I want to make an algorithm which will enable the conduct of A/B testing over a variable number of subjects with a variable number of properties per subject.
For example I have 1000 people with the following properties: they come from two departments, some are managers, some are women etc. these properties may increase/decrease according to the situation.
I want to make an algorithm which will split the population in two with the best representation possible in both A and B of all the properties. So i want two groups of 500 people with equal number of both departments in both, equal number of managers and equal number of women. More specifically, I would like to maintain the ratio of each property in both A and B. So if we have 10% managers I want 10% of sample A and Sample B to be managers.
Any pointers on where to begin? I am pretty sure that such an algorithm exists.
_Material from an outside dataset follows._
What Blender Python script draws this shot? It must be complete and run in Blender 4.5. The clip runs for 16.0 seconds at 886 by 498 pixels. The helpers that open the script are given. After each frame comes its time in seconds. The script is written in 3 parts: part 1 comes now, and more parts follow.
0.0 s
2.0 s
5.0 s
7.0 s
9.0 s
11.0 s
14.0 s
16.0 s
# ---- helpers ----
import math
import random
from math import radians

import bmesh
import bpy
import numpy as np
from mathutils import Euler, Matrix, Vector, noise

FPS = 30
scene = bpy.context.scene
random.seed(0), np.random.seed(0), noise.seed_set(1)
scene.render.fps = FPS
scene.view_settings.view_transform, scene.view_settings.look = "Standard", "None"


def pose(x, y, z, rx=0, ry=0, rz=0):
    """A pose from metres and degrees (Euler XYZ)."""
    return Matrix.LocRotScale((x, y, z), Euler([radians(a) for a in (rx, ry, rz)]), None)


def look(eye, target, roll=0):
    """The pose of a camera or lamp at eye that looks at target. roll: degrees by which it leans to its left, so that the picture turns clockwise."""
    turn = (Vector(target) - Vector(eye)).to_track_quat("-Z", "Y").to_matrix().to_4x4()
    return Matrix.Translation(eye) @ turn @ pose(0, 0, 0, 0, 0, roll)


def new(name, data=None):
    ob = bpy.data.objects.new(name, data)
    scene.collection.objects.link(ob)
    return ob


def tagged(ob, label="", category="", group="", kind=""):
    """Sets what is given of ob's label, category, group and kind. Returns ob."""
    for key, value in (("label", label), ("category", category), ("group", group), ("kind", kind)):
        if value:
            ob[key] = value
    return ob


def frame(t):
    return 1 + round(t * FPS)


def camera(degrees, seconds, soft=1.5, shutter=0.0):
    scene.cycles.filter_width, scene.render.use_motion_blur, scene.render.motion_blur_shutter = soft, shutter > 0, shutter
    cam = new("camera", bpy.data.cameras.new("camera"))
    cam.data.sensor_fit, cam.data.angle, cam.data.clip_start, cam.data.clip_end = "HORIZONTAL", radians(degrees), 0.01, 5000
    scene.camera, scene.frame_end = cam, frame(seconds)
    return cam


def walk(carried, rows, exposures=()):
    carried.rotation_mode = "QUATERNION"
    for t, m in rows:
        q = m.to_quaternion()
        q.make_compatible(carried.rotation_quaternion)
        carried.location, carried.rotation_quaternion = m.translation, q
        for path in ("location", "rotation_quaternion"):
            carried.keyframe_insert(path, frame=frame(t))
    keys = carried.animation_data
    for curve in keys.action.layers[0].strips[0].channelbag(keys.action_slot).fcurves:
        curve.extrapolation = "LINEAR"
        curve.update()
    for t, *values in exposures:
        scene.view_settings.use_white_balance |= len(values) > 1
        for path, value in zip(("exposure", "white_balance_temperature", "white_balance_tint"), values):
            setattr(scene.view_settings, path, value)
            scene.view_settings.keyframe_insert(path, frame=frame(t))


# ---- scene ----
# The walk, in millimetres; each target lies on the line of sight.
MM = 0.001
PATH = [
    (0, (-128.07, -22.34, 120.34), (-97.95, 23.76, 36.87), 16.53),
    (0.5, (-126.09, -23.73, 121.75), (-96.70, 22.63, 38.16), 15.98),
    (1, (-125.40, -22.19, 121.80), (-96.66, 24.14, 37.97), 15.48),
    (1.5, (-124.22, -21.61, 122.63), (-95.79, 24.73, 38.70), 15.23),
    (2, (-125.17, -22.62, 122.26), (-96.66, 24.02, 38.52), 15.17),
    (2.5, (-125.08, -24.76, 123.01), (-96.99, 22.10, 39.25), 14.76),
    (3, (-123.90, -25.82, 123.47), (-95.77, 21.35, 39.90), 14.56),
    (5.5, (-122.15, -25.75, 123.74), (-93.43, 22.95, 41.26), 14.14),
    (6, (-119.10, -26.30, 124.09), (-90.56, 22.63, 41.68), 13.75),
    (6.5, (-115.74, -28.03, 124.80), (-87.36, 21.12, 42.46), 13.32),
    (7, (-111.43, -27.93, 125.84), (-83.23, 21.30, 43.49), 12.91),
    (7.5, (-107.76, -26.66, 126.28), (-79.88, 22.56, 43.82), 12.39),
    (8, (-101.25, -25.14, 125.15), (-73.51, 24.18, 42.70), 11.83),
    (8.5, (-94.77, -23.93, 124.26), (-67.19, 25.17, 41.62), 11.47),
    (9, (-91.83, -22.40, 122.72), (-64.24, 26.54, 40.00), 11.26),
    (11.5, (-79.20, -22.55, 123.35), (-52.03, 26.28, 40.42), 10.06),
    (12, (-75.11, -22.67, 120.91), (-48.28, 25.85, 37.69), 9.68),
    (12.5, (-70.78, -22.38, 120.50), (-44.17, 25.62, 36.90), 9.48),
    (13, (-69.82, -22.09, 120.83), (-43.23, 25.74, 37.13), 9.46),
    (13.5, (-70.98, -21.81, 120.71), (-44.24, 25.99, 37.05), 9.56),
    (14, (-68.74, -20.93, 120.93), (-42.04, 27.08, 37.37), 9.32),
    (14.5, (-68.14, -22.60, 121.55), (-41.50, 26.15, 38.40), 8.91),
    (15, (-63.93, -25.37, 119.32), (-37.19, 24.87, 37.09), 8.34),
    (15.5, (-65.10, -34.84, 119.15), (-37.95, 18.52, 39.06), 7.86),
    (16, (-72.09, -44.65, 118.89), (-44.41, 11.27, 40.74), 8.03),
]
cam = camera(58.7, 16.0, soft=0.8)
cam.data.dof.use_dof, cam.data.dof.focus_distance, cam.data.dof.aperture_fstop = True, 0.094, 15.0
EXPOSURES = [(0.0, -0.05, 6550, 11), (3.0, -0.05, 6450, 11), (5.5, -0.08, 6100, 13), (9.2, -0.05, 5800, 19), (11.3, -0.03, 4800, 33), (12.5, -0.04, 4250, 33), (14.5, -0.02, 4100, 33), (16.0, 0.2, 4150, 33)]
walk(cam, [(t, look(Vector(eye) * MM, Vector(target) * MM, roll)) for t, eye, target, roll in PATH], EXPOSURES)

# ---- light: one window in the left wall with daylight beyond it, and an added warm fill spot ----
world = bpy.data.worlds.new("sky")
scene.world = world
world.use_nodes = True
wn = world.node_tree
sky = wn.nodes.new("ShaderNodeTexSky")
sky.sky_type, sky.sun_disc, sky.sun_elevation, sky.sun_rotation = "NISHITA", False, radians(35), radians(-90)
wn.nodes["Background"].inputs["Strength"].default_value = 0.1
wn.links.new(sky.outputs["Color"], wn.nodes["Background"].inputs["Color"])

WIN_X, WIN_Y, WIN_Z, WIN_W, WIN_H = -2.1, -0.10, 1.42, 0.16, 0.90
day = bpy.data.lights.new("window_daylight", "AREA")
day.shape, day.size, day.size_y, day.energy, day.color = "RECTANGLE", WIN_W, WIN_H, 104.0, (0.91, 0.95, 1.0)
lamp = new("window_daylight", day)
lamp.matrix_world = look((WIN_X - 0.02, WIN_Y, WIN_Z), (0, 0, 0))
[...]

I have a gut feeling that this may be unsolvable in some cases as there may be an odd number of managers AND women AND Dept. 1.
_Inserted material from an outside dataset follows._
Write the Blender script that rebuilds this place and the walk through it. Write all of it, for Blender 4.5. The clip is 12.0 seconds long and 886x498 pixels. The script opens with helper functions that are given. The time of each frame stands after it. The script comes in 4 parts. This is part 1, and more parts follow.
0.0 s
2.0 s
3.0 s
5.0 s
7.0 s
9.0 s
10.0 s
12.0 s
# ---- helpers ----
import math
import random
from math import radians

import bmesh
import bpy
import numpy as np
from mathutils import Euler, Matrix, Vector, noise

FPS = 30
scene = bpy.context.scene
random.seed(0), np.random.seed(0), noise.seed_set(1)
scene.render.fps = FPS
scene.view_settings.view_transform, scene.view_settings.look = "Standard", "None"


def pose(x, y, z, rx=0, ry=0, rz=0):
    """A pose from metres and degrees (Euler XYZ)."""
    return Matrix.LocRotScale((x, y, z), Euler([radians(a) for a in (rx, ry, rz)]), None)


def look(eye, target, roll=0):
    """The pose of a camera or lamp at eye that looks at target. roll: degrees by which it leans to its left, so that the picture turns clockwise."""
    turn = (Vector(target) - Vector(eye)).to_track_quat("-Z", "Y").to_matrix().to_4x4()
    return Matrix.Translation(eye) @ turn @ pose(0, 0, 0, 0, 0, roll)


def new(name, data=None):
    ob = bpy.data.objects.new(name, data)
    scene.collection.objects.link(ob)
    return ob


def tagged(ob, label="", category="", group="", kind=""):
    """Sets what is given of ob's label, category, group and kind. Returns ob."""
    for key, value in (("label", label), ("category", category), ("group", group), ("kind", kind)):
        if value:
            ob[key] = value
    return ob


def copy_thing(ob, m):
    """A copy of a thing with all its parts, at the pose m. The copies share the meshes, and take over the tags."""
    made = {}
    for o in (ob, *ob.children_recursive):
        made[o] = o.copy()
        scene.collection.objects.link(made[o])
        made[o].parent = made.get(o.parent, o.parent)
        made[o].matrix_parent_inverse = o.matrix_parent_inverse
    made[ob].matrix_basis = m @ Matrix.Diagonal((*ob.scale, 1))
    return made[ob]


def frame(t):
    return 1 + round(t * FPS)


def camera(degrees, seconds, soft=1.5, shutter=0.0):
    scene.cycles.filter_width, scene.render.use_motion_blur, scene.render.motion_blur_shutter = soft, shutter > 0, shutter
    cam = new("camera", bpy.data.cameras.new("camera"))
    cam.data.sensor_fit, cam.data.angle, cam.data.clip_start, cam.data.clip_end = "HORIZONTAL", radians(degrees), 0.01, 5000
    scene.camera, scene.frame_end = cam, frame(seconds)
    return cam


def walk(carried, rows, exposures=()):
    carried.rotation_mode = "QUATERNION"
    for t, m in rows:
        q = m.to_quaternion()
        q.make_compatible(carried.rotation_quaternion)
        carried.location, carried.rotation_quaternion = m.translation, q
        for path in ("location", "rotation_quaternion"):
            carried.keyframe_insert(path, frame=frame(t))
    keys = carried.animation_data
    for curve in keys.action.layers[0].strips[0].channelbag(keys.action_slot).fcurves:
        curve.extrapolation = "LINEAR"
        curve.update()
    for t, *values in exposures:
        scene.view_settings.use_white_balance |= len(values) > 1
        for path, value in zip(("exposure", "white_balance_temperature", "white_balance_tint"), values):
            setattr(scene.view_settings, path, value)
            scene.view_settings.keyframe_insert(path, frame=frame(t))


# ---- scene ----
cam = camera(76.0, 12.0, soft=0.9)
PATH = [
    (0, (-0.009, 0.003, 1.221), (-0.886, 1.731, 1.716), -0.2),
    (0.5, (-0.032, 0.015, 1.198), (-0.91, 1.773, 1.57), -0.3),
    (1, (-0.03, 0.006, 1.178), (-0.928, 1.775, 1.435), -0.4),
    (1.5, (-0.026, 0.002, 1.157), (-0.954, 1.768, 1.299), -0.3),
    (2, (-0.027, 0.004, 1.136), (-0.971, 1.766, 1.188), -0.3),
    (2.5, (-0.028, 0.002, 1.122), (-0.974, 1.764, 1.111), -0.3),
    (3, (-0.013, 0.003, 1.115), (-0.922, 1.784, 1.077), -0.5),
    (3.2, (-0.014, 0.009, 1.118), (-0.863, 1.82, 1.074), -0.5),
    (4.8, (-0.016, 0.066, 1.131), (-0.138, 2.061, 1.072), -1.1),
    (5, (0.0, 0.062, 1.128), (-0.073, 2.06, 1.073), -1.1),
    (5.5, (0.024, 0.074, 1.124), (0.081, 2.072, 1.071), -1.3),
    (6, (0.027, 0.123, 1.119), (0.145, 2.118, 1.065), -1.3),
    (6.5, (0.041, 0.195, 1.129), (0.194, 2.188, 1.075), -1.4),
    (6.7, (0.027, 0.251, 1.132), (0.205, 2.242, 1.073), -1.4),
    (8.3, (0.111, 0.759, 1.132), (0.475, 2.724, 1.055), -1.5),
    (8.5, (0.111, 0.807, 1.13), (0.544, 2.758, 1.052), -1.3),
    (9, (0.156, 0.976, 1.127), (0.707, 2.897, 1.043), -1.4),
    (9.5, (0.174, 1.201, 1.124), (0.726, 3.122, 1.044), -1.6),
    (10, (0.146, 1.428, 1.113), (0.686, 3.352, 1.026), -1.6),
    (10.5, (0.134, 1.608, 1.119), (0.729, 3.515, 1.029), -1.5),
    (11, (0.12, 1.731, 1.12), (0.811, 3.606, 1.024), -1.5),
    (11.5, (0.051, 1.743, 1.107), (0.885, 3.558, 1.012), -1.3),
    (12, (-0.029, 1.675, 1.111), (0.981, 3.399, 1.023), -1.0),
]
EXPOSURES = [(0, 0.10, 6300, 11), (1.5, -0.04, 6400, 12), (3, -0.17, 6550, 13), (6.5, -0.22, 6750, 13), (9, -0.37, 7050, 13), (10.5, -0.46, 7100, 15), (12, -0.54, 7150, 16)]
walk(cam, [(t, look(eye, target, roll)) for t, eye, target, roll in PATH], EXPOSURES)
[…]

Make a list of permutations of all a/b variables.
Dept1,Manager,Male
Dept1,Manager,Female
Dept1,Junior,Male
...
Dept2,Junior,Female
Go through all the people and assign them to their respective permutation. Maybe randomise the order of the people first just to be sure there is no bias in the order they are added to each permutation.
Dept1,Manager,Male-> Person1, Person16, Person143...
Dept1,Manager,Female-> Person7, Person10, Person83...
Have a second process that goes through each permutation and assigns half the people to one test group and half to the other. You will need to account for odd numbers of people in the group, but that should be fairly easy to factor in, obviously a larger sample size will reduce the impact of this odd number on the final results.